Wie gewinnt man gegen den Spielverderber? Man kann grübeln, analysieren, taktieren - oder man handelt wie Jon Cooper: Man spielt, wie man es am besten kann, präsentiert all seine Stärken, von denen Lightning nun wahrlich einige hat: präzises Passspiel, rasant schnelles Umschalten nach Puckgewinn, Effizienz beim Überzahlspiel. Wie das aussieht, war beim ersten Treffer zu sehen. Stürmer Brayden Point stibitzte den Puck im eigenen Drittel und vereitelte eine Chance des Gegners; es dauerte nur sechs Sekunden, dann hatte Tampa Bay mit drei Pässen das Spielfeld überquert und ein Tor erzielt. Das zweite Tor: Puckgewinn im eigenen Drittel, drei Pässe, acht Sekunden, Tor. Dazu noch eine Stärke, die andere Canadiens-Gegner nicht hatten, weshalb sie an Torwart Carey Price verzweifelten. Die Lightnings aber zielten oft absichtlich neben das Tor und hofften auf Abpraller und Abfälscher - wie beim Treffer zum 3:1.

" Ja, die sind gut in Unterzahl, aber wir sind auch gut in Überzahl."

"Wir wissen schon, dass die gerne das neutrale Drittel des Spielfelds dominieren, dass sie aggressiv sein, dass sie nie aufgeben und geduldig auf Chancen warten", sagte Steven Stamkos nach der Partie: "Wir wollen aber schnell spielen, das ist nun mal unser Stil. Das müssen wir nicht ändern, nur weil die gerne den Puck klauen. Wir haben genau das durchgezogen, was wir gut können, 50-55 Minuten lang, wir haben nicht aufgehört, nach vorne zu spielen, haben nicht locker gelassen. Ja, die sind gut in Unterzahl, aber wir sind auch gut in Überzahl." Das klang, als wolle mitteilen: Jetzt habt euch mal nicht so, die Canadiens mögen drei sehr gute Teams besiegt haben - aber sie haben halt noch nicht gegen uns gespielt.

Das freilich führt, nach diesem überzeugenden Sieg im ersten Spiel, zu einer anderen Frage: Wie kann Montréal dieses extrem schnelle und präzise Team besiegen und die erste Meisterschaft nach 28 Jahren gewinnen? Nun, sagen wir es mal so: Die Canadiens haben gegen Toronto 1:5 und 0:4 verloren und die ersten Halbfinal-Partie in Las Vegas mit 1:4. Sie waren bislang in diesen Playoffs stets Außenseiter, und sie haben immer einen Weg gefunden, Stärken des Gegners zu entschärfen. Trainer Dominique Ducharme, der übrigens noch immer ein "Interim" vor der Berufsbezeichnung auf der Visitenkarte trägt, denn er wurde im Februar nach Claude Juliens Entlassung befördert, da glaubten die Canadiens nicht mal mehr an eine Playoff-Teilnahme - dieser Ducharme gilt als Tüftler, der die Gegner selbst während Partien analysiert und dann Strategie und Aufstellung ändert.
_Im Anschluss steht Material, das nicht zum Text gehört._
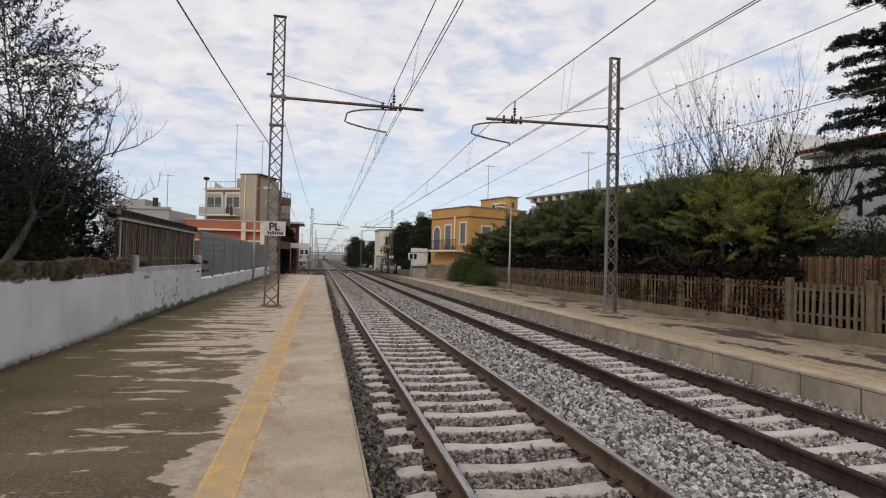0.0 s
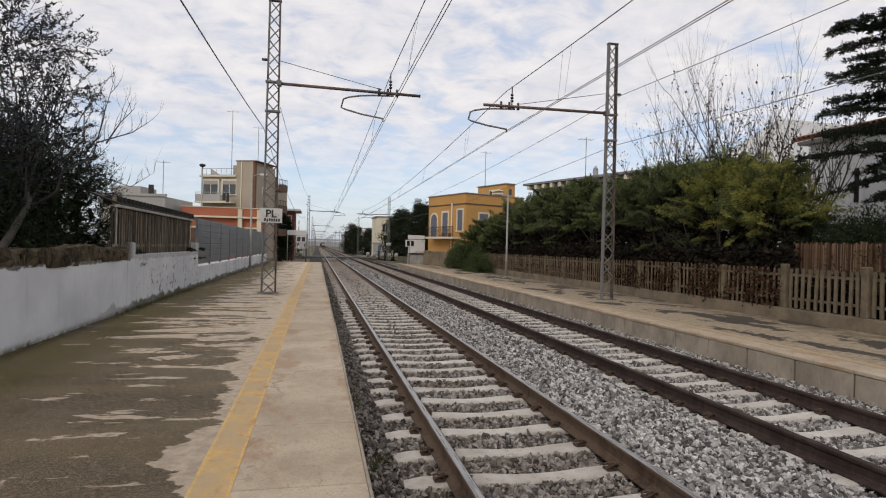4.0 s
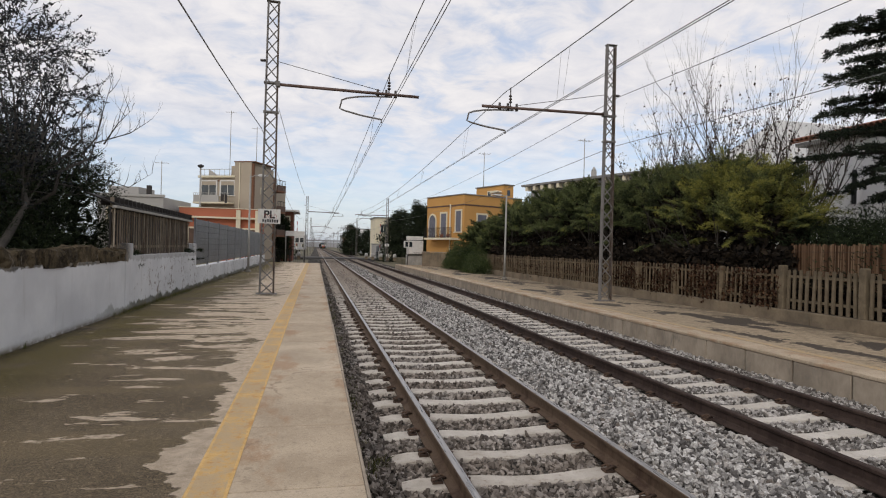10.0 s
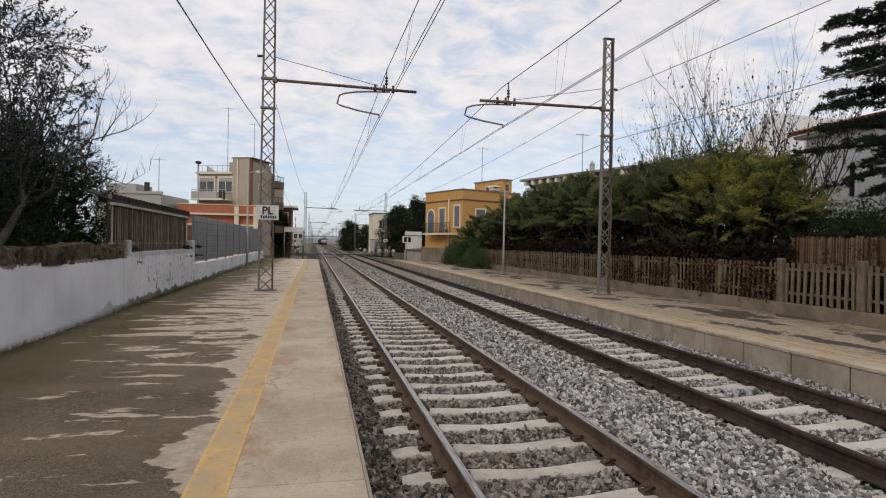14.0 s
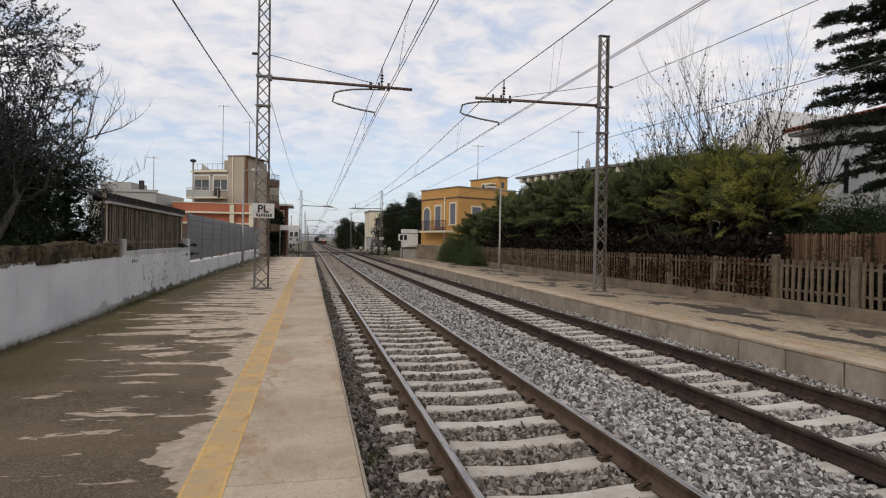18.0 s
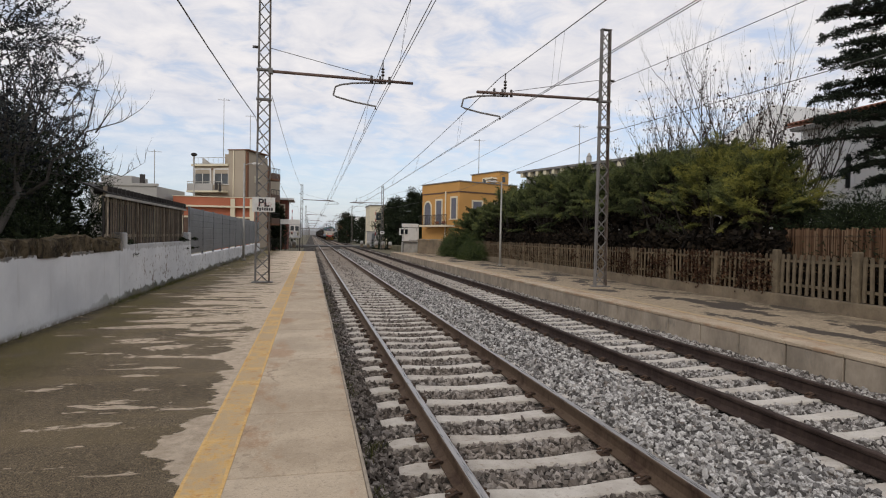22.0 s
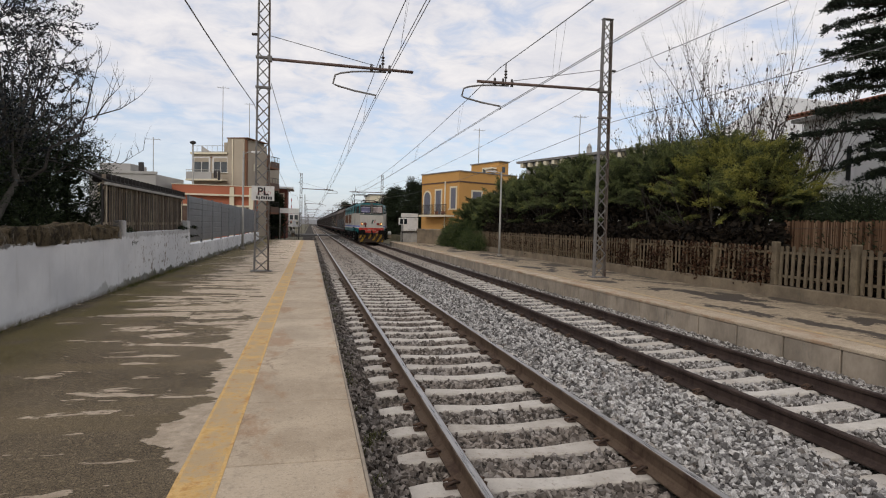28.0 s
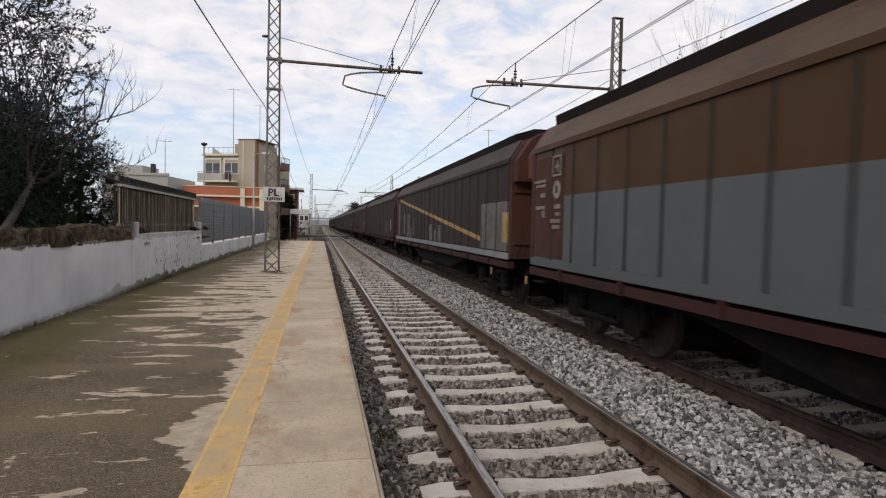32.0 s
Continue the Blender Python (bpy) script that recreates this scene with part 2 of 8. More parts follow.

Nun wird es interessant: Ducharme fehlt noch wegen eines positiven Covid-Tests, erst zur dritten Partie am Freitag (Spiel zwei findet am Mittwoch statt) darf er zurück auf die Bank der Canadiens. "Es macht mich fertig, nicht bei den Jungs zu sein ", sagt er, aber er sagt auch, und das darf durchaus als Drohung verstanden werden: "Ich sehe nun alles aus einem völlig anderen Blickwinkel. Ich bekomme komplett neue Eindrücke; mit denen werde ich versuchen, unserer Mannschaft dann zu helfen."